The Fractional Orbital Bombardment System was an old technology that Russia researched back in the late 1960’s and early 1970’s. The idea was to have a lower flying missile that could avoid early detection by radar beams shot over the North Pole. It would fly about 150km above the earth, a fraction of the orbit of ICBMs at 1200km. This gave very little warning on when the missile would hit or where it was even going. The program was in operation with actual weapons deployed until final decommission in 1983.
Great Idea, Wrong Century
The problems here where basically that the idea was ahead of its technological time. The payloads of the FOBS missiles where half to 1/3 that of the ICBM big brothers. That meant more of these weapons where needed for deterrence. Also, they had piss poor accuracy. The Russians couldn’t hit anywhere near the intended target. And the early warning radar defeat was undone when the US put radar satellites into orbit in the mid 1970’s, specifically for this threat. And any thought of going over the South Pole was negated with the lack of accuracy at such long ranges. This was also compounded by the fuel requirements for such a long flight, amongst other logistical and computing issues.
But now here comes China with their new hypersonic missile technology. Partly stolen by them from us and partly sold to them by the illustrious Bill and Hillary Clinton. So how does it fare against the kaput Russian FOBS program? 40 years later, pretty good.
21st century solutions for the end of the world
Part of the problem was that the Russian missile was detectable and limited. Ground, air, and spaced based systems have a decent blanket of coverage over the northern part of the country. And this Chinese missile too was detected by our systems. The problem now is, a missile cruising at about Mach 7, or about 5,000 miles an hour is not possible to be destroyed with current tech, especially when it can maneuver. And this missile is reported to have flown 21,000mph.
It is unknown if that was the speed at time of impact or the speed at the height of the orbit. I would reckon to reason that it was the maximum orbit height speed, but 21,000mph is not impossible. It would explain why they missed; the physical speed is too fast for the computer guidance to adjust. The Chinese have realized this physical speed advantage and are now in possession of a hypersonic glide vehicle that can strike anywhere in the planet in minutes, most likely undetected if it flies over the South Pole, and is nuclear capable. Now all they have to do is dial in that accuracy and we’re screwed like a cheap hooker on Friday night.

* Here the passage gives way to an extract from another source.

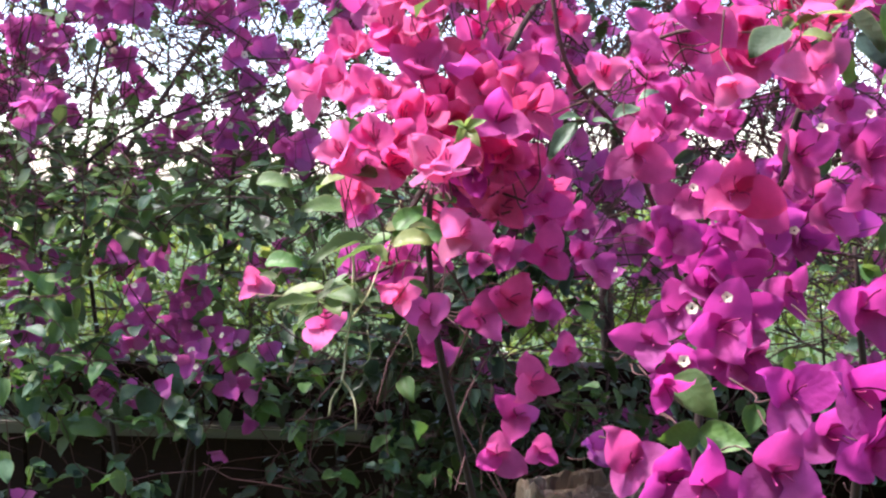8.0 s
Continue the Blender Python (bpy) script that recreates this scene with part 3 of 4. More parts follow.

Well that doesn’t sound good. Without piling on this technology with future nightmarish advancements to slaughter millions of people all at once; at the bare minimum, China now has the ability to assassinate the head(s) of a state in minutes. It can be nuclear, conventional or otherwise. The only thing that keeps them from doing so is the Boomer’s old cliche of M.A.D., Mutually Assured Destruction. All them damn nukes, as old as grandpa, still keeping us safe, or so it seems.